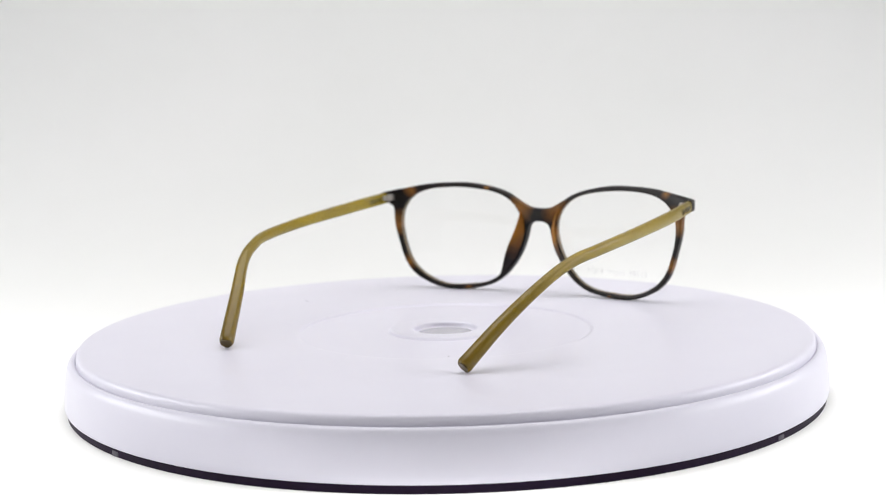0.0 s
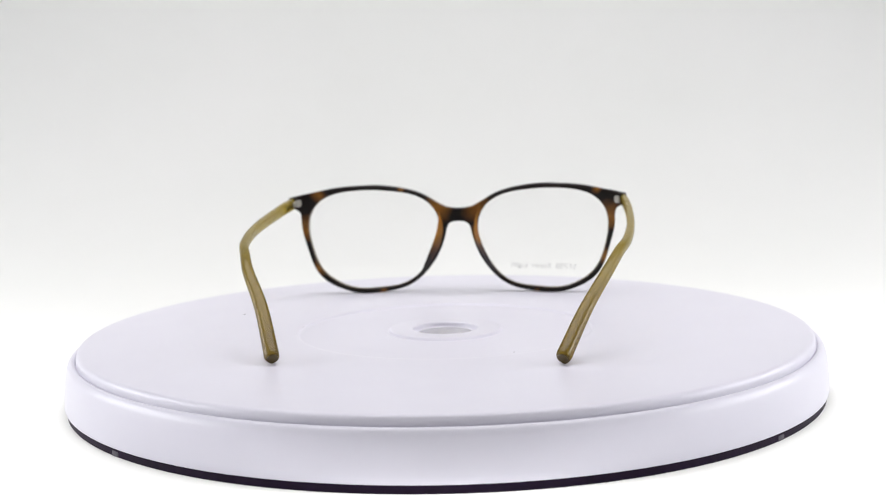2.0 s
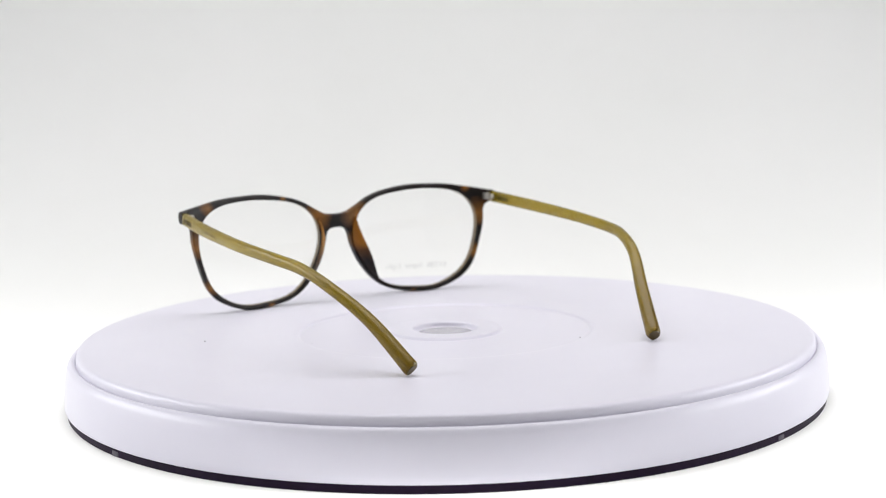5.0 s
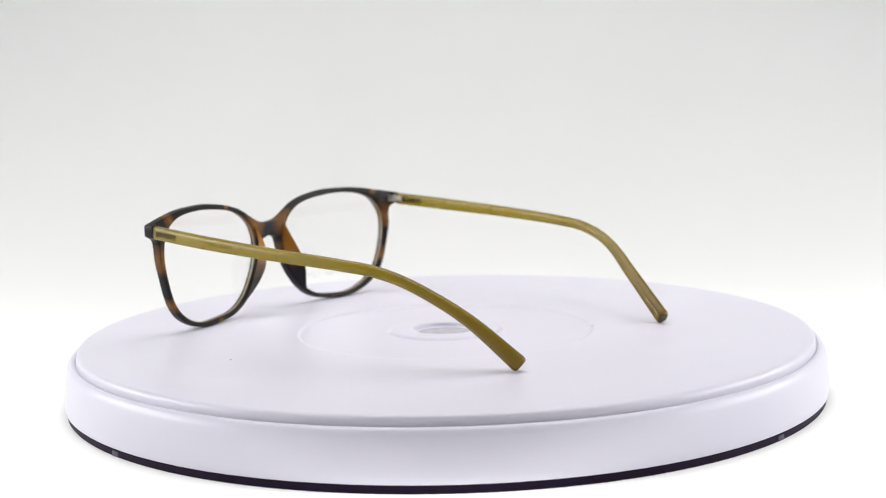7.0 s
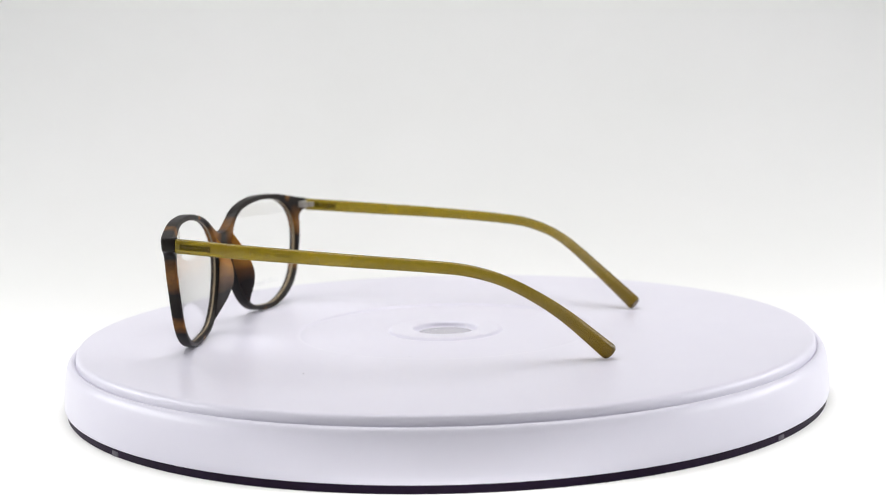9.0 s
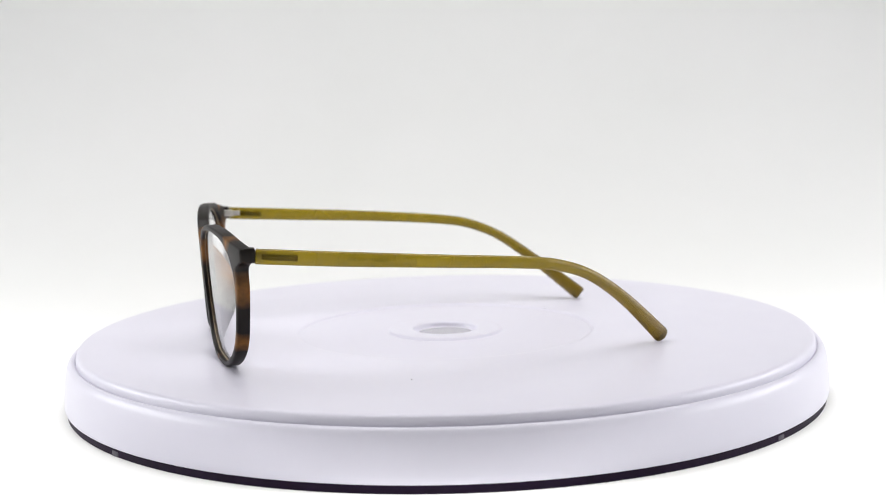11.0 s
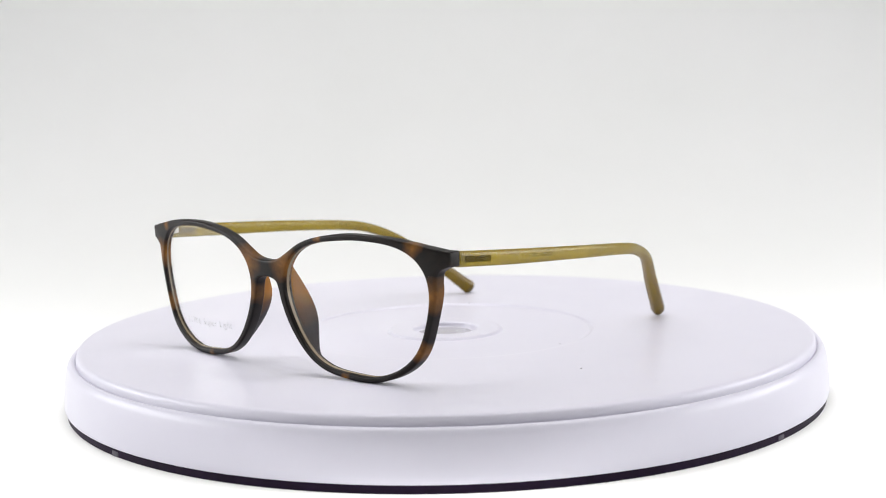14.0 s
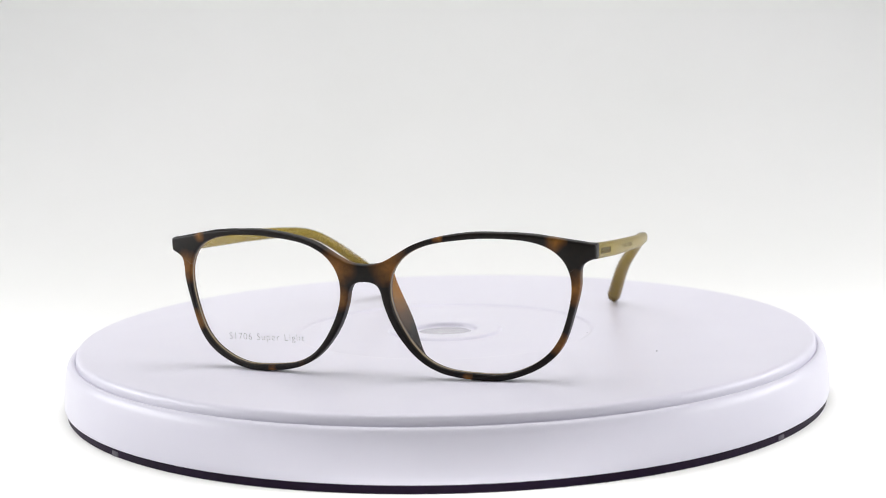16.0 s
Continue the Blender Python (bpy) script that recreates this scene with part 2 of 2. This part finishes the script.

—————

PROBLEM TO WORK ON
Copy every line of the data exactly as written, excluding the pictures.

SOLUTION TO THIS PROBLEM
0.0 s
2.0 s
5.0 s
7.0 s
9.0 s
11.0 s
14.0 s
16.0 s
Continue the Blender Python (bpy) script that recreates this scene with part 2 of 2. This part finishes the script.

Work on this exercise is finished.